Unable to totally divest himself of the rock tropisms of The Birthday Party, Cave rants like a man possessed on tracks such as Cabin Fever! and Saint Huck. Elsewhere there are signs of progress, notably on the spare, atmospheric The Moon Is In The Gutter and A Box For Black Paul. Cave hasn’t quite nailed his trademark deep croon at this stage of his career, but it is easy to spot the gestation of later classics such as Into My Arms in these early efforts.
The pivotal role The Bad Seeds play in Cave’s development as an artist is wrought large all over the intense title track, rescuing his overwrought gothic lyrical conceits by filling in the wide open spaces around the melody with a tremendous cacophony of scraped guitar strings and hammered piano chords.
Cave followed up his debut with The Firstborn Is Dead, and such is the progress made by the artist and The Bad Seeds that it is hard to believe that this recording was completed barely half a year after the release of From Her To Eternity.
The opening Tupelo is rightly championed as one of Cave’s masterstrokes. Drawing on a wide range of cultural sources, from the John Lee Hooker original about the flood in Tupelo, to Elvis Presley‘s stillborn twin brother Jesse and the apocalypse at the second coming of Christ, it is one of those rare songs that the listener wants to carry on forever. The Bad Seeds come to the fore, providing a dramatic musical impetus for Cave’s old-fashioned morality tale.

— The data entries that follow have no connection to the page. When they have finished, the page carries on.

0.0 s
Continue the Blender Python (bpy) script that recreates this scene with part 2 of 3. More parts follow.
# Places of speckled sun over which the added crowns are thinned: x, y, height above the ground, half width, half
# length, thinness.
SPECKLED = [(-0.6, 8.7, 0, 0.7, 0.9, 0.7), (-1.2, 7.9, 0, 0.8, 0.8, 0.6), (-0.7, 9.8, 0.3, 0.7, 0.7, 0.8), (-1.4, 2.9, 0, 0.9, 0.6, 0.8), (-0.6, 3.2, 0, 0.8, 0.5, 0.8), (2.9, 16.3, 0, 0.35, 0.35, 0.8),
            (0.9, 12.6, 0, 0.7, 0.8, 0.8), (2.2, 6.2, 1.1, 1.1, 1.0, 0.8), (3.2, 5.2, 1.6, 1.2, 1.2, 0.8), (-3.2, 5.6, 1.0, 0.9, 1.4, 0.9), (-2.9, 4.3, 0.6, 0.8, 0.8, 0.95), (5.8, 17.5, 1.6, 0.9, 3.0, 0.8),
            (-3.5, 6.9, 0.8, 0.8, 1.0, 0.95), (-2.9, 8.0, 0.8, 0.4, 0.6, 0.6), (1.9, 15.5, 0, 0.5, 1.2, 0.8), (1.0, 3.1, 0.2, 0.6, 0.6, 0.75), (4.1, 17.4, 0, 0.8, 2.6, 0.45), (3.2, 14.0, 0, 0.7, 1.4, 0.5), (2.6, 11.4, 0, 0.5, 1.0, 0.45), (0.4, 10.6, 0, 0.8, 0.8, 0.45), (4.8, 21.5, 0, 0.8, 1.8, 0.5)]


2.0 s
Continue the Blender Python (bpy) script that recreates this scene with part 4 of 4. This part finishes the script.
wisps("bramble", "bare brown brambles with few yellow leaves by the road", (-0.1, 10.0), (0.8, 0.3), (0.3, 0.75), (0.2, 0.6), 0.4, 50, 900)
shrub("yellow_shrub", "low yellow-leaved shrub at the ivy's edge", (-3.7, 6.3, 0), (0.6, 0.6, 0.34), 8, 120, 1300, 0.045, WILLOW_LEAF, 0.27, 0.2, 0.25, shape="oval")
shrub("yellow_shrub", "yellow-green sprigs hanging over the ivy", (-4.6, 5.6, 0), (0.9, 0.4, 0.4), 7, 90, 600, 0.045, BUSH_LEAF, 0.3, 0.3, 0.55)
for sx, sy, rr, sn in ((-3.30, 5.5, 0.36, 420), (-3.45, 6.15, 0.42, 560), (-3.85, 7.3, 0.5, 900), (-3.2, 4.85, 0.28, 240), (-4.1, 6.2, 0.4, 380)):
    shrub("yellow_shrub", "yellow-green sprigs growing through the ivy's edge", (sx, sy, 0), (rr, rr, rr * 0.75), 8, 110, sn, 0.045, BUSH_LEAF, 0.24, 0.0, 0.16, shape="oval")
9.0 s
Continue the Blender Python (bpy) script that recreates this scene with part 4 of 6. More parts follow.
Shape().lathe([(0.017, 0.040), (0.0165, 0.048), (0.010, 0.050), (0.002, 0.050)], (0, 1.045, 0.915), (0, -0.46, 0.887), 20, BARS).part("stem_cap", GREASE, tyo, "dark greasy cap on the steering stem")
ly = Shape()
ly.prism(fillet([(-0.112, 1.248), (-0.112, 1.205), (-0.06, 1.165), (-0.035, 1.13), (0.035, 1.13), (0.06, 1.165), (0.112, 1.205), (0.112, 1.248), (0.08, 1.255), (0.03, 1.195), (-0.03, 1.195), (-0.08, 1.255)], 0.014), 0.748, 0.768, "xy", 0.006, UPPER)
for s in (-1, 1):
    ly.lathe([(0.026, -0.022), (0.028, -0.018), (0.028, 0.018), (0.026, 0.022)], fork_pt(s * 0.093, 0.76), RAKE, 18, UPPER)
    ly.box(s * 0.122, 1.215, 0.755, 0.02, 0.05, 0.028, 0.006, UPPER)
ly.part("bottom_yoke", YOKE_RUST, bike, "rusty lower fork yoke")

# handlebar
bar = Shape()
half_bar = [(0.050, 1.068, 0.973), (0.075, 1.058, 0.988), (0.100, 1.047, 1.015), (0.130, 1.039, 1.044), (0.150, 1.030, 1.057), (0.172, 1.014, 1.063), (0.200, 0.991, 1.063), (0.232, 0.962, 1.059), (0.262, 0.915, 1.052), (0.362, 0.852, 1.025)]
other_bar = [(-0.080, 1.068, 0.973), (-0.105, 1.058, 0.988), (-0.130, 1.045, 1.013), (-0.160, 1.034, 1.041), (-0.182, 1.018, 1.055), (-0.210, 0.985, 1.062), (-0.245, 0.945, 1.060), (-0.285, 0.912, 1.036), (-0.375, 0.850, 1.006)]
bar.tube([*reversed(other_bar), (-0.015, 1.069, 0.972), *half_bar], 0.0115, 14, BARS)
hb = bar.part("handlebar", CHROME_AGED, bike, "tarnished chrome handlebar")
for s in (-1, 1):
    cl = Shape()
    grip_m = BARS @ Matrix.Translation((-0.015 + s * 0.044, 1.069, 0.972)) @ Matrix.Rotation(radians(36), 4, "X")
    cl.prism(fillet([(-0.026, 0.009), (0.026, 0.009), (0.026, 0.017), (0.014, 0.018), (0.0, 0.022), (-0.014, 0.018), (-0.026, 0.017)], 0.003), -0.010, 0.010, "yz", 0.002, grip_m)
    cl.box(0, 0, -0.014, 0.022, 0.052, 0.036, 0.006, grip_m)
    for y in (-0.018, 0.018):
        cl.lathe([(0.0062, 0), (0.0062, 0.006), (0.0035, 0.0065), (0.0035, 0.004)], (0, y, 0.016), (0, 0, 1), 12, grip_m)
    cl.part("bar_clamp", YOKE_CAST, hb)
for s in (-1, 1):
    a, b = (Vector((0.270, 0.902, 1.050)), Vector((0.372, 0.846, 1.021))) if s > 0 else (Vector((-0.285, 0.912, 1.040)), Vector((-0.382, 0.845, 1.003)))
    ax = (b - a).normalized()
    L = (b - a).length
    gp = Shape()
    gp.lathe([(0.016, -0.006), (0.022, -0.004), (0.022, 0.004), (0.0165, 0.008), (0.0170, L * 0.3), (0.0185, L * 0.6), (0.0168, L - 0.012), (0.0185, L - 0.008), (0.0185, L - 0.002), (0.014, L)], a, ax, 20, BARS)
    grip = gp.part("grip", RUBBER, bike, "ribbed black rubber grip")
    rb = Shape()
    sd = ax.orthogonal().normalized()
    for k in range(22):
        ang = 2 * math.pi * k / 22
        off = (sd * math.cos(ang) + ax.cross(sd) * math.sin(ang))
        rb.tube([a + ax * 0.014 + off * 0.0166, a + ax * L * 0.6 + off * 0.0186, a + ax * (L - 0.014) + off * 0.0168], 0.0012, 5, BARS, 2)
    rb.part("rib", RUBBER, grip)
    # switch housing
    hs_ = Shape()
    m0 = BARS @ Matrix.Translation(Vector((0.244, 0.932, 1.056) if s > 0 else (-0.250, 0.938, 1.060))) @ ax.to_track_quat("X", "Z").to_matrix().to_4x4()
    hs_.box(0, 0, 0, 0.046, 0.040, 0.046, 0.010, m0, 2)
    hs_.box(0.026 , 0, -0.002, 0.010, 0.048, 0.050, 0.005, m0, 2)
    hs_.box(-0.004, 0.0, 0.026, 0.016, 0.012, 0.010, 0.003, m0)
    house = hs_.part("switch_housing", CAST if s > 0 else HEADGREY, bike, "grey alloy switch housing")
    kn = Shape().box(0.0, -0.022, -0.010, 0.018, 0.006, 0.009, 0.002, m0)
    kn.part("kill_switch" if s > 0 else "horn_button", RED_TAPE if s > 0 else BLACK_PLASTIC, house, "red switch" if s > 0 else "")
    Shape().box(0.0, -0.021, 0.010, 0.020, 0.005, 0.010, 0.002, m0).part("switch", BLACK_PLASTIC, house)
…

Whereas From Her To Eternity had buried Cave’s interest in the Old Testament and blues fables amid a flurry of shock-value gothic flippancies, on The Firstborn Is Dead his literary interests come over as an integral part of his search for creative expression.
Unfortunately, after the dramatic opening surge of Tupelo the album was bound to disappoint to a certain degree. Only an intensely psychotic reading of Bob Dylan‘s Wanted Man comes close. For the rest, the main interest lies in the development of the Cave/Bad Seeds musical rapport and the emergence of Mick Harvey as a creative foil to the occasionally wayward Cave.
Kicking Against The Pricks has always divided Cave fans. This collection of cover versions was certainly a major surprise upon its release, somewhat akin to the effect created by Elvis Costello when he visited Nashville to record Almost Blue five years earlier.
In retrospect, the album can be seen as an opportunity for Cave and The Bad Seeds to stretch their musical muscles on the exquisite melodies of corny pop classics such as By The Time I Get To Phoenix, Something’s Gotten A Hold Of My Heart and Running Scared. In fact, they are more successful than more obvious choices such as Hey Joe and I’m Gonna Kill That Woman, which sound a little too forced.
The progress made by Cave and The Bad Seeds in barely two years can be measured on Your Funeral… My Trial. The elegantly constructed title track and Stranger Than Kindness sound like an entirely different band from that on From Her To Eternity, while Cave’s experiments on his covers album reap their dividends with a more measured and naturally tuneful vocal performance.
The Bad Seeds still manage an ominous rumble on Jack’s Shadow and She Fell Away, but there is restraint and little nuances here that are far more effective than the unhinged stomp ‘n’ roll of Cave’s debut. The Brecht/Weill musical lurches on The Carny, meanwhile, indicated Cave was not suspicious of exploring new avenues, while a healthy dose of self-deprecating humour added a new layer of lyrical meaning to the deliciously depraved Hard On For Love.
And so the first wave of Cave reissues stops short of his first genuine classic, 1988’s Tender Prey. The groundwork had already been laid on these earlier releases and it is a testament to Cave and The Bad Seeds that each album stands up in its own right to repeated listening.
Little is added by the new remixes as Cave’s music was always set apart from the modernistic fetishes of the mid-’80s. Listen to Your Funeral… My Trial and DIG!!! LAZARUS DIG!!! back to back, and there is no great technical leap apparent. Fans may be drawn in by the accompanying documentaries by Iain Forsyth and Jane Pollard that include testaments from members of The Bad Seeds and celebrity fans.
But these reissues serve notice that Nick Cave was that rarest of beasts in this day and age – a work in progress. His development from hammy quasi-goth to literate singer-songwriter is marked on these four albums, and established the blueprint for a songwriting career that has little parallel in modern music.